Throughout the month of April, expeditions led by Major Savage, a Captain Boling, and a Captain Kuydendall, subdued and captured more tribes, forced them to sign treaties, and sent them to reservations. Then on May 9, 1851, Captain Boling entered the Yosemite Valley to search again for Chief Tenaya and his elusive Ahwahnechees.
A Lieutenant Chandler and several Indian scouts rode ahead, but all they discovered was empty huts. Then they sighted five Indians crossing a meadow, and gave chase. They managed to capture three of them, who turned out to be Tenaya’s sons.
Other scouts located the remainder of the tribe, which had escaped into a canyon. But they couldn’t follow them, as Indians above the canyon walls kept loosening landslides of rocks upon them.
One of Tenaya’s captured sons was sent to locate his father and relay an offer for peace. But while he was gone, the other two sons tried to escape, and one of them was shot and killed.
Then Chief Tenaya was spotted by Lieutenant Chandler’s men, and they gave chase through what is now called Tenaya Canyon, in the upper reaches of Yosemite Valley. The chief didn’t give up easily. He ran east, but was cut off by scouts. So he reverted west along a slope, trying to reach Indian Canyon, which leads out of Yosemite Valley to the north. But Nootchu and Pohonochee scouts cut him off there, also. So he continued heading west along a slope, toward Yosemite Falls. But as he descended this slope Lieutenant Chandler caught up with him and captured the chief.
They led him back to Captain Boling’s camp, where the poor chief saw the dead body of his son. He began to weep, and begged to be shot. But Boling spared his life.
Captain Boling and his men then marched 20 miles to reach what is now known as Tenaya Lake.
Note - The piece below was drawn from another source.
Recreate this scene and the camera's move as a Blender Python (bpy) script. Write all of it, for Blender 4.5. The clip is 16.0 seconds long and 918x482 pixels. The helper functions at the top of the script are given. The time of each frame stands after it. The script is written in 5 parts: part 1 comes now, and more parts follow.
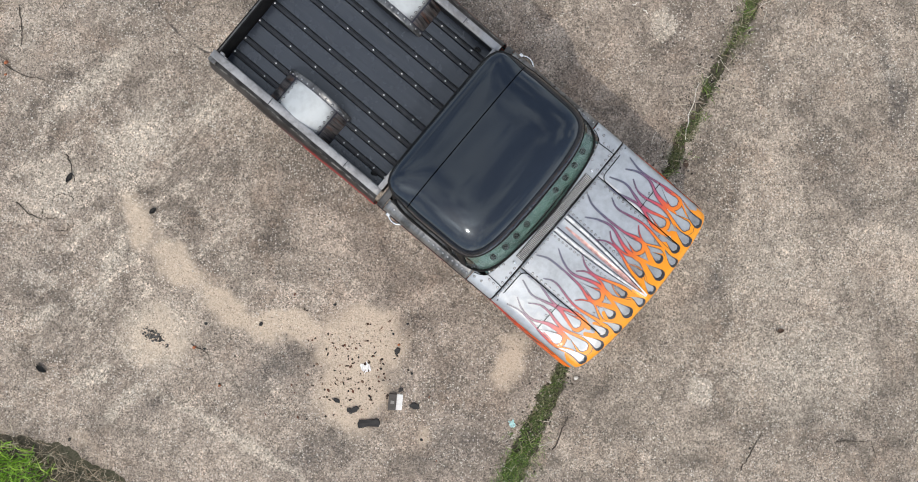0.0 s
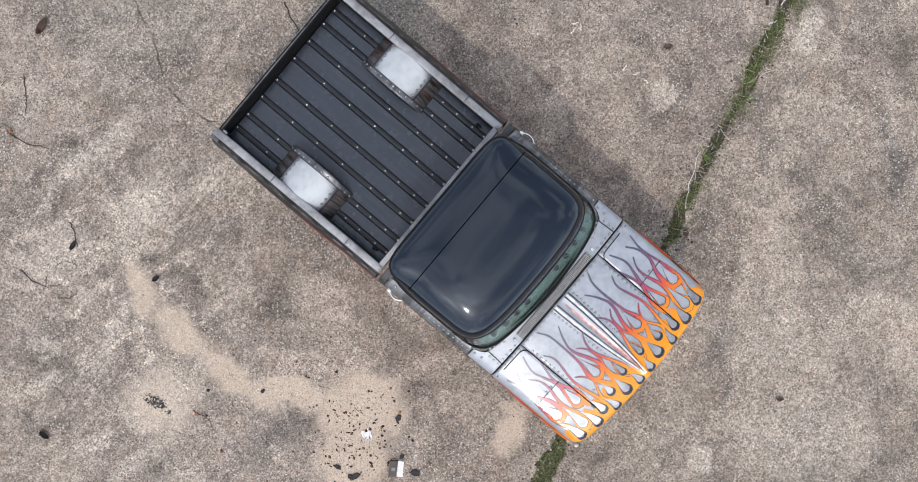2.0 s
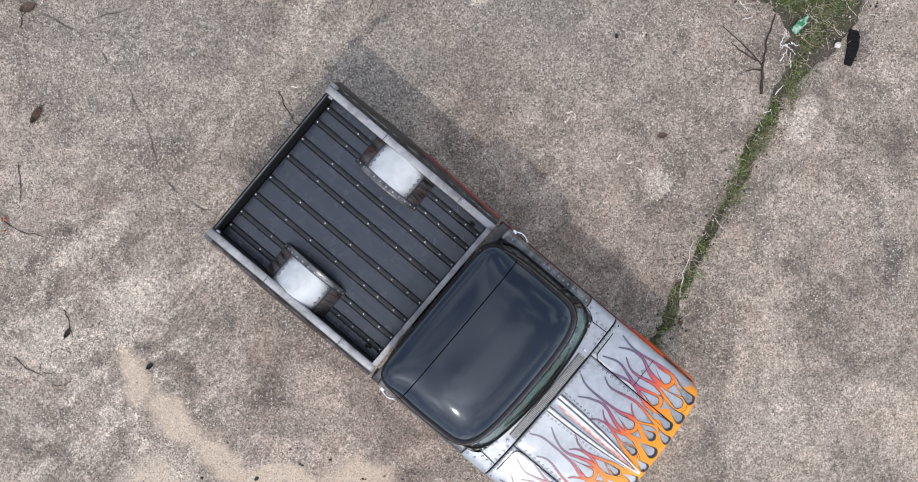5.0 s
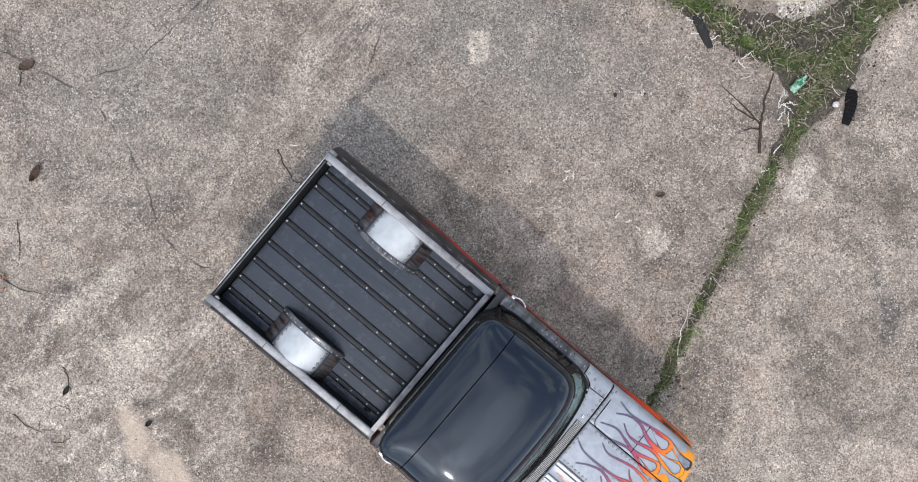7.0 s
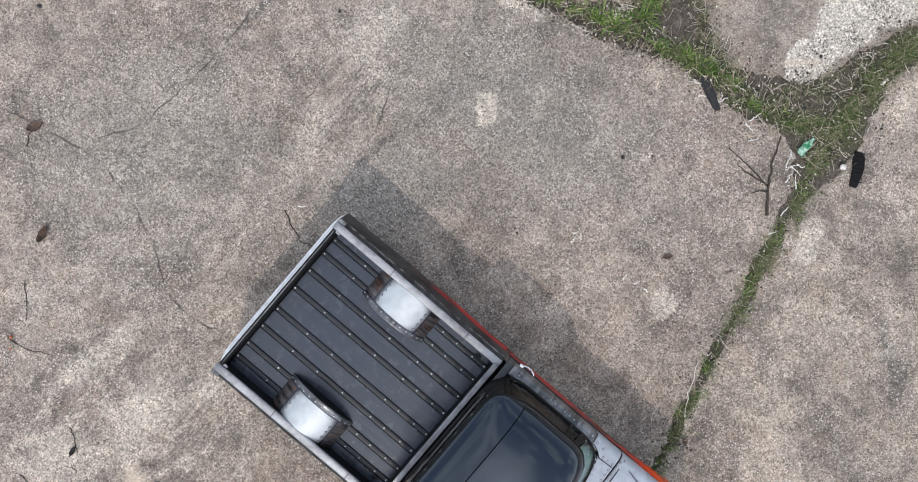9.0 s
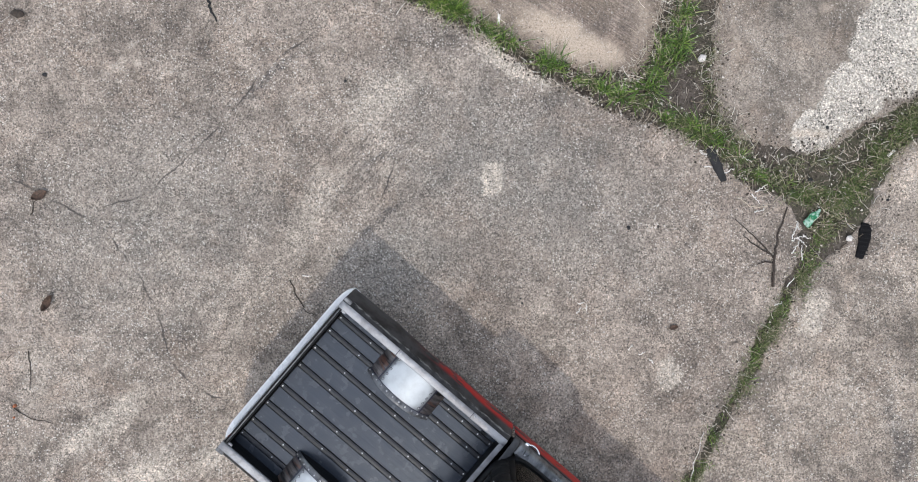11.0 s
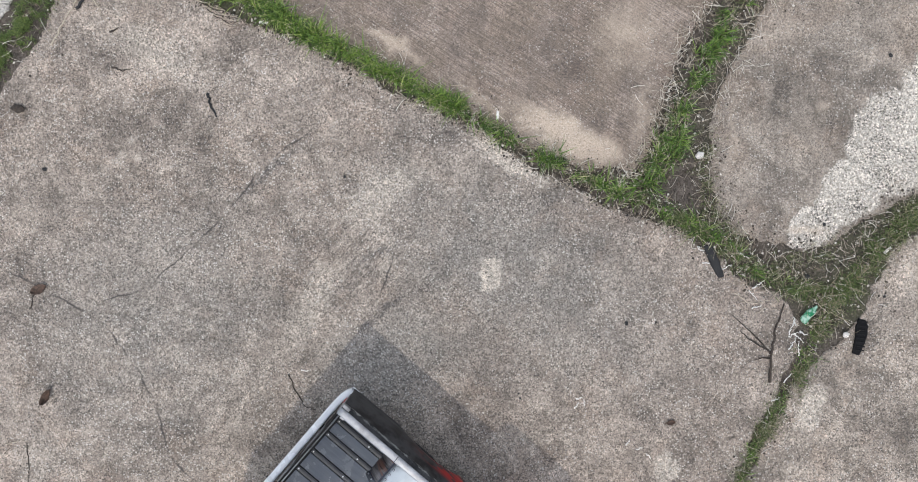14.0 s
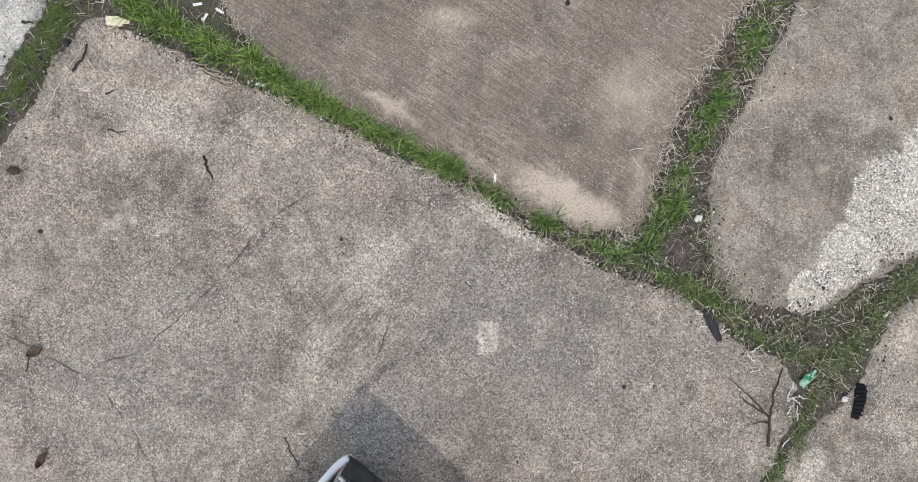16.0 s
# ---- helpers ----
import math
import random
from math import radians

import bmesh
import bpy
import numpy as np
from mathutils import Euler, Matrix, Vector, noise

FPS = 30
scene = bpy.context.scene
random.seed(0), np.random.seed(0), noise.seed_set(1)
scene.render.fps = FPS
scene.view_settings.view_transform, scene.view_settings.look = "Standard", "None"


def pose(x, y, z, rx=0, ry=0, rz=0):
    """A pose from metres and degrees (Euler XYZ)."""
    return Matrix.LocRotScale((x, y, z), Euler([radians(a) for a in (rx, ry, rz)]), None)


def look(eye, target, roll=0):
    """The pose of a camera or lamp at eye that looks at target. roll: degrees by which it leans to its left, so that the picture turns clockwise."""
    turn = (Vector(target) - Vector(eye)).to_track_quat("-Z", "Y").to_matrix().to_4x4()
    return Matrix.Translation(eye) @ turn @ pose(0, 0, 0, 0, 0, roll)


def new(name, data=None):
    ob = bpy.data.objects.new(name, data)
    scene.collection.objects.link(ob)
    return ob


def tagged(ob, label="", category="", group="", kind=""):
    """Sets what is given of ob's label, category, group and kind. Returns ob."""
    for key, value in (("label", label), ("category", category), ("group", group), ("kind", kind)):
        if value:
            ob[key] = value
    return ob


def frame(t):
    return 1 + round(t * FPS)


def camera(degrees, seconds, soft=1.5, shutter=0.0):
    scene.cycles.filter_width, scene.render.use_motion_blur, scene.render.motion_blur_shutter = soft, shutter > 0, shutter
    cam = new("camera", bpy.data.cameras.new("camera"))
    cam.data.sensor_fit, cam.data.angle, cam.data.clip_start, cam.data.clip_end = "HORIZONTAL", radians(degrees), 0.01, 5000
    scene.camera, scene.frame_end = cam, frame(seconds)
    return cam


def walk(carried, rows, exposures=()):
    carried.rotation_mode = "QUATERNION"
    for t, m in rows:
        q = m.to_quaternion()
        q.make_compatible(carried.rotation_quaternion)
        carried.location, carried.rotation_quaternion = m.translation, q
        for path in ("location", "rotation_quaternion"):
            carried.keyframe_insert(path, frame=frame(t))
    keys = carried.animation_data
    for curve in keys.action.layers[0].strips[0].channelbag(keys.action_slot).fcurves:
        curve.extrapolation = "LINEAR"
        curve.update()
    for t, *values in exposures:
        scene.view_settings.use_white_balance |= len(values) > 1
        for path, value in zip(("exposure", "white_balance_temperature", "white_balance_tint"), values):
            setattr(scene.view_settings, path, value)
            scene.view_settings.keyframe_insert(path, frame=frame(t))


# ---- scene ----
cam = camera(60.77, 16.0, soft=1.0)
# seconds, place in metres, turn in degrees
ROWS = [
    (0.0, 0.359, 0.203, 8.635, -1.58, -0.10, -0.35),
    (0.5, 0.376, 0.351, 8.624, -1.34, 0.07, -0.30),
    (1.0, 0.383, 0.552, 8.629, -1.44, 0.14, -0.29),
    (1.5, 0.384, 0.749, 8.649, -1.48, 0.13, -0.31),
    (2.0, 0.384, 0.935, 8.657, -1.44, 0.11, -0.26),
    (2.5, 0.386, 1.088, 8.654, -1.26, 0.17, -0.25),
    (3.0, 0.386, 1.251, 8.644, -1.25, 0.17, -0.27),
    (3.5, 0.395, 1.420, 8.641, -1.29, 0.17, -0.22),
    (4.0, 0.435, 1.591, 8.629, -1.30, 0.23, -0.24),
    (6.5, 0.476, 2.372, 8.636, -1.34, 0.13, -0.13),
    (7.0, 0.473, 2.564, 8.632, -1.53, 0.12, -0.13),
    (7.5, 0.474, 2.692, 8.638, -1.38, 0.20, -0.09),
    (8.0, 0.463, 2.833, 8.633, -1.35, 0.19, -0.09),
    (8.5, 0.429, 3.007, 8.631, -1.32, 0.18, -0.09),
    (9.0, 0.382, 3.209, 8.616, -1.32, 0.06, -0.01),
    (11.5, 0.322, 4.134, 8.578, -1.15, 0.06, 0.17),
    (12.0, 0.319, 4.303, 8.584, -0.97, 0.08, 0.19),
    (12.5, 0.305, 4.487, 8.584, -1.00, -0.04, 0.23),
    (13.0, 0.322, 4.664, 8.585, -1.04, -0.05, 0.24),
    (13.5, 0.323, 4.831, 8.587, -1.08, -0.10, 0.28),
    (14.0, 0.310, 4.968, 8.589, -0.96, -0.10, 0.34),
    (14.5, 0.314, 5.135, 8.581, -0.97, 0.01, 0.36),
    (15.0, 0.336, 5.313, 8.570, -1.05, 0.00, 0.35),
    (15.5, 0.352, 5.461, 8.556, -0.87, 0.01, 0.42),
    (16.0, 0.361, 5.675, 8.538, -1.08, 0.06, 0.44),
]
walk(cam, [(t, pose(*p)) for t, *p in ROWS], [(0.0, -0.06, 7300, 9.5), (1.0, -0.05, 7120, 11.5), (2.0, -0.04, 6930, 12.5), (3.5, -0.02, 6860, 12.5), (6.5, 0.03, 6790, 11.5), (9.0, 0.04, 6780, 11), (11.5, 0.0, 6760, 10.5), (13.0, -0.02, 6760, 10.5), (16.0, -0.06, 6750, 8.5)])

# ---- world and sun ----
SUN_FROM = Vector((-0.09, -0.674, 1.0)).normalized()
world = bpy.data.worlds.new("sky")
scene.world = world
world.use_nodes = True
wt = world.node_tree
background = wt.nodes["Background"]
sky = wt.nodes.new("ShaderNodeTexSky")
sky.sky_type = "NISHITA"
sky.sun_disc = False
sky.sun_elevation = math.asin(SUN_FROM.z)
sky.sun_rotation = math.atan2(SUN_FROM.x, SUN_FROM.y)
cloud = wt.nodes.new("ShaderNodeTexNoise")
cloud.inputs["Scale"].default_value = 3.4
cloud.inputs["Detail"].default_value = 5
cloud.inputs["Roughness"].default_value = 0.55
cloud.inputs["Distortion"].default_value = 0.0
cover = wt.nodes.new("ShaderNodeMapRange")
cover.interpolation_type = "SMOOTHSTEP"
cover.inputs["From Min"].default_value = 0.44
cover.inputs["From Max"].default_value = 0.64
cover.inputs["To Min"].default_value = 0.2
cover.inputs["To Max"].default_value = 1.0
wt.links.new(cloud.outputs["Fac"], cover.inputs["Value"])
blend = wt.nodes.new("ShaderNodeMix")
blend.data_type = "RGBA"
wt.links.new(cover.outputs["Result"], blend.inputs["Factor"])
wt.links.new(sky.outputs["Color"], blend.inputs["A"])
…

Here they surprised an Ahwahnechee village and took everyone prisoner. This was the last action of the Mariposa War.
The Indian uprising had been successfully suppressed, and most of the Indians were moved to reservations. But later, a few Miwoks returned to Yosemite Valley. After it became a national park, they worked for the tourist industry as laborers or maids, and they sold baskets to tourists. They were the only Native Americans allowed to occupy any national park.
The Miwoks even established a village that remained until 1969. But beginning in the 1930s, the National Park Service found ways to gradually evict them, until they eventually burned the village down. The final Miwok to occupy Yosemite Valley was a park employee named Jay Johnson, who retired in 1996, and was subsequently forced to leave.